Social-justice activists view language as a tool to name harm and change societal systems. Their communication is clear, urgent, and moral. When they hear calls for “civility,” they may interpret them as efforts to suppress accountability. Their priority is truth, not consensus.
Institutional moderates seek process, predictability, and durable change. Common among foundation staff and government agency leaders, these communicators support equity in principle but hesitate when the language feels polarizing. To them, the middle ground isn’t compromise — it’s the only place governing still feels possible.
Cultural libertarians value individual autonomy and open debate. Often younger, politically unaffiliated, and digitally fluent, they worry about ideological conformity. They may hear “inclusive language” as a mandate rather than an invitation. They don’t oppose values but question whether they are being imposed on them.
Left economic populists focus on material conditions such as wages, housing, fairness, and survival. They often lead mutual-aid networks, labor coalitions, or working-class advocacy groups rooted in direct service and economic relief. They are deeply skeptical of rhetoric. Initiatives that use all the right social-justice language ring hollow if they don’t measurably improve people’s lives. In their view, symbolic language without material outcomes is not just ineffective. It’s a distraction.
Right economic populists also speak from class experience, often from the perspective of those living in rural or postindustrial communities. They don’t reject public investment or equity, but they want to know if it includes them. When they hear “digital equity” or “climate resilience” they may assume those are priorities built for someone else.
None of these perspectives is inherently in conflict. Each one reflects lived reality. But too often differences in interpretation are treated as differences in principle. And when that happens, the result isn’t just disagreement — it’s complete disconnection.
This disconnect shows up in countless settings. A donor backs away because a grantee report sounds like a cultural rebuke. A community partner resists a funder’s language not because it opposes the goal but because the phrasing signals a lack of trust. A broadband-access campaign loses traction when it’s framed as “justice infrastructure” — a phrase that sounds noble to some and like government overreach to others.
Language disconnects like these have helped doom otherwise popular policies. Among the best-known examples in recent years is the campaign to “defund the police.” After the murder of George Floyd, demand for public-safety reform surged. A 2021 survey by the Center for Gun Violence Solutions at John Hopkins University found widespread public support for stronger police accountability measures and community-based violence-prevention programs. But the phrase “defund the police,” while intended to call for resource reallocation, became a rhetorical flashpoint. Many interpreted it as a call to abolish law enforcement altogether, resulting in the evaporation of many bipartisan reform efforts.

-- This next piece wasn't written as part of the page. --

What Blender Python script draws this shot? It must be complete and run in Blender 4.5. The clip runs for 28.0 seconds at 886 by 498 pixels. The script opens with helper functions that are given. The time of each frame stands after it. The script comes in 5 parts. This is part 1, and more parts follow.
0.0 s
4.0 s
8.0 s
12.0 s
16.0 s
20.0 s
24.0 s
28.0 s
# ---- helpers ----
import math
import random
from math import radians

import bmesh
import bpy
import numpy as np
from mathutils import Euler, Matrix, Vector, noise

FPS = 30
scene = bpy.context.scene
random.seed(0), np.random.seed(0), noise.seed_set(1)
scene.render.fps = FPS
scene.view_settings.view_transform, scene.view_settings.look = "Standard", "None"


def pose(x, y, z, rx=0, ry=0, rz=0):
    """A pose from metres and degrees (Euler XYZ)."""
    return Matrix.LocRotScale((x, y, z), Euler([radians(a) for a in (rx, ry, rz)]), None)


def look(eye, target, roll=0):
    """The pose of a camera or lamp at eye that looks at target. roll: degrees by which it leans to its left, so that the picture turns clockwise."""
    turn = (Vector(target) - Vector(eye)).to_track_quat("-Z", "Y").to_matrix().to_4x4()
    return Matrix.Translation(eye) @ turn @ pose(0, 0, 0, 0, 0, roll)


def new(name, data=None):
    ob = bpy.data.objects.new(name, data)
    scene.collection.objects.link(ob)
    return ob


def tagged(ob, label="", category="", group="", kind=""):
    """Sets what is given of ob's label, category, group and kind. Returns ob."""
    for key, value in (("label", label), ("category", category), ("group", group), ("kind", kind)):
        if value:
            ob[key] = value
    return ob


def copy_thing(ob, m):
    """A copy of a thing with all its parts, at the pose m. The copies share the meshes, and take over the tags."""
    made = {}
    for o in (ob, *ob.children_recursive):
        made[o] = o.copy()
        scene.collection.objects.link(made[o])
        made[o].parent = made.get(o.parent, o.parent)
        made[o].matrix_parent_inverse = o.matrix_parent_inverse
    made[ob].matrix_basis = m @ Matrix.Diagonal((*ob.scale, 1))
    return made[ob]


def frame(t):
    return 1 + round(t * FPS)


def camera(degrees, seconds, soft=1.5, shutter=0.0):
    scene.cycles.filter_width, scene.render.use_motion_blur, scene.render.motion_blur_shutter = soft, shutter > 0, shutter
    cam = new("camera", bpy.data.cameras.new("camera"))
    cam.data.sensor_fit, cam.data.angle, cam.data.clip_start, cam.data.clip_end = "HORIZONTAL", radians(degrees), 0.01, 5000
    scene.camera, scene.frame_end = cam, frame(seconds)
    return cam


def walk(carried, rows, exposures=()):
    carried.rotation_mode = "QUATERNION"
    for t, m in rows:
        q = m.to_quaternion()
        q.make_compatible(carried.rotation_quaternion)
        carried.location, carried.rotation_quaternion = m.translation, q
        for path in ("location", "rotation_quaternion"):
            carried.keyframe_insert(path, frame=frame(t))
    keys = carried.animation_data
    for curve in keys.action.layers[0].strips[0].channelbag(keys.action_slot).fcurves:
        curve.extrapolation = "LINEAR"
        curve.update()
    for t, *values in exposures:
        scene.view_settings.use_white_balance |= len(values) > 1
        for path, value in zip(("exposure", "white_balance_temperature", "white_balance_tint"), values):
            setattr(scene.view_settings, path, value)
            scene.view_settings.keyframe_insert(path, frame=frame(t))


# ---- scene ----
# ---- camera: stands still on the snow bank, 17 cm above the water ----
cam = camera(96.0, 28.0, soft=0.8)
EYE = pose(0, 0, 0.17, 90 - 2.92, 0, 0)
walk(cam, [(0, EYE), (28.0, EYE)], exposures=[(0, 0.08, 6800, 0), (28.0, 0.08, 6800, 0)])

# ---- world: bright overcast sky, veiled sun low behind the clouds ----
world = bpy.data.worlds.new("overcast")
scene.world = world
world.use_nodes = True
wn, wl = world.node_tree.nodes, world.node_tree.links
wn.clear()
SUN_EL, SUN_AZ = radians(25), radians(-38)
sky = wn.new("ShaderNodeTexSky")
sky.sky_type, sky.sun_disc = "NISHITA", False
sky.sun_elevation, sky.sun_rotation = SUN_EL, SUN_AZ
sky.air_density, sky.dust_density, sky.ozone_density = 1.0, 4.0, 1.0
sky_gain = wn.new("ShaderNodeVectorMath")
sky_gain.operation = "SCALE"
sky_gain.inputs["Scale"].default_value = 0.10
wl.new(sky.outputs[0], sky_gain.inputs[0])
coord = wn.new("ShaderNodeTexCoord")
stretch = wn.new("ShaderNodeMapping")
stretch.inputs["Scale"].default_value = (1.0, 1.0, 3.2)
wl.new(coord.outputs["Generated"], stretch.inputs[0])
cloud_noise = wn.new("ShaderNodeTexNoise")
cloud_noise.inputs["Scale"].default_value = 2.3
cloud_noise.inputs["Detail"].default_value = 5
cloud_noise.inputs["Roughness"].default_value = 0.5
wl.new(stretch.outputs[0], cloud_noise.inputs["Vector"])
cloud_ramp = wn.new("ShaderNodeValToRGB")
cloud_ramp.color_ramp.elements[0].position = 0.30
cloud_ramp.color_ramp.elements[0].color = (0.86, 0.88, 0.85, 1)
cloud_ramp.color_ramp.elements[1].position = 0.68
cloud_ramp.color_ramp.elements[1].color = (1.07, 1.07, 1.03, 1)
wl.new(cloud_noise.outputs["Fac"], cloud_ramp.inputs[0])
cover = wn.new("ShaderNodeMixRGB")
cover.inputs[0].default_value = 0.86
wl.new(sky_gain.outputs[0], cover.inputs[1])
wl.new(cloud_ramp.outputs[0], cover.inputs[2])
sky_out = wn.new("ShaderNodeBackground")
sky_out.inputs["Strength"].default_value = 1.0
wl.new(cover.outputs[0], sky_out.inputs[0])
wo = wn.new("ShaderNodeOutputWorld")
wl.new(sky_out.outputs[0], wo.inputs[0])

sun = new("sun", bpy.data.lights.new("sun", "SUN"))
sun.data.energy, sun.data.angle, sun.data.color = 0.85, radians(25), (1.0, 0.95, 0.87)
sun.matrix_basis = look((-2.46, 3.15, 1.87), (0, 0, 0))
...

Climate policy has followed a similar path. A 2018 survey found that 81 percent of registered voters, including 64 percent of Republicans, supported the goals of the Green New Deal when described generically: upgrading infrastructure, investing in renewable energy, creating jobs, and reducing emissions. But terms such as “climate justice” have embroiled these efforts in the culture wars and created a backlash against initiatives to protect the plant. The “One Big Beautiful Bill Act,” signed into law by President Trump this month, includes steep reductions in clean-energy funding put in place during the Biden administration, including climate-justice work — and increased support for fossil fuels.
Strategies to Connect
The nonprofit sector often reinforces the very communication breakdowns it aims to solve. Terms like “allyship,” “systems change,” and “community-led” may affirm values internally but can confuse or alienate those outside the field. Even well-intentioned language can misfire when it assumes shared meaning across cultural or political lines. To ensure their ideas resonate, nonprofit leaders should adopt the following four translation strategies:
Treat language as infrastructure, not ornament. Your message isn’t just what you write. It’s what your audience hears. Before releasing reports, launching campaigns, or submitting proposals, test how your language lands with communities that don’t already share your worldview.

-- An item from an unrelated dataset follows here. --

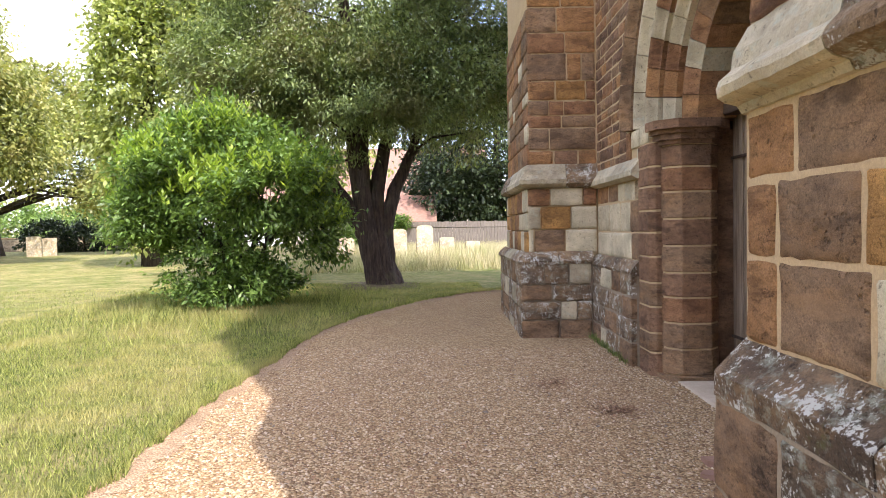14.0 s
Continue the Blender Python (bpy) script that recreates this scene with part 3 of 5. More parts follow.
tree("weeping_ash", "tall tree with drooping yellow-green foliage", "tree", (30.0, 30.5), [[(0, 0, 0, 0.4), (0, 0, 5, 0.3), (0.3, 0, 12, 0.1)]],
     [(0, 0, 12.6, 2.5, 2.5, 1.8, 1), (-2.7, 1, 10.4, 2.3, 2.2, 1.6, 1), (2.8, -1, 10.4, 2.4, 2.4, 1.6, 1), (0.2, -3.2, 9.4, 2.4, 2.2, 1.6, 1), (-3.9, 2.4, 7.2, 2.0, 2.0, 1.8, 1), (3.8, -3.2, 7.2, 2.5, 2.4, 1.7, 1.1), (-1.2, -3.6, 6.2, 2.2, 2.0, 1.6, 0.9),
      (-2.6, 2.6, 4.2, 1.7, 1.7, 2.8, 1), (4.4, -4.6, 5.0, 2.2, 2.0, 1.7, 0.9), (0, 0, 6.8, 3.2, 3.2, 3.2, 1.4), (1, 1, 3.6, 3.4, 3.2, 1.8, 0.8)], LEAF_BIRCH, BARK, 780, 170, 0.55, 0.17, 0.9, 13, 60, shell=0.4)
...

Build translation capacity inside your team. Hire staff, advisers, or partners who understand how different communities process language. Look for people who can move between funderspeak and frontline trust building. Don’t rely on messaging firms that polish your messages but lack awareness of different cultural communications styles and triggers.
Recognize distortion triggers before they derail conversation. If you’re using terms such as “reparations,” “freedom,” or “inclusion,” don’t tiptoe around their potential weight. Acknowledge the emotional and historical baggage. Define them in plain terms. Contextualize their use so they don’t become flashpoints.
Lead with goals, then explain values. Start with what you’re trying to accomplish — lower rents, improved broadband, fewer overdoses. Then explain why. People are more open to your values when they see what those values are trying to achieve.
We don’t all need to agree on every word. But we do need to rebuild the ability to speak across moral foundations — without assuming malice, ignorance, or fragility. In this environment, the organizations that will succeed are not those with the most polished language but those who listen hardest and translate with care.
Let that be the next frontier of nonprofit leadership: not just moral clarity but moral connection.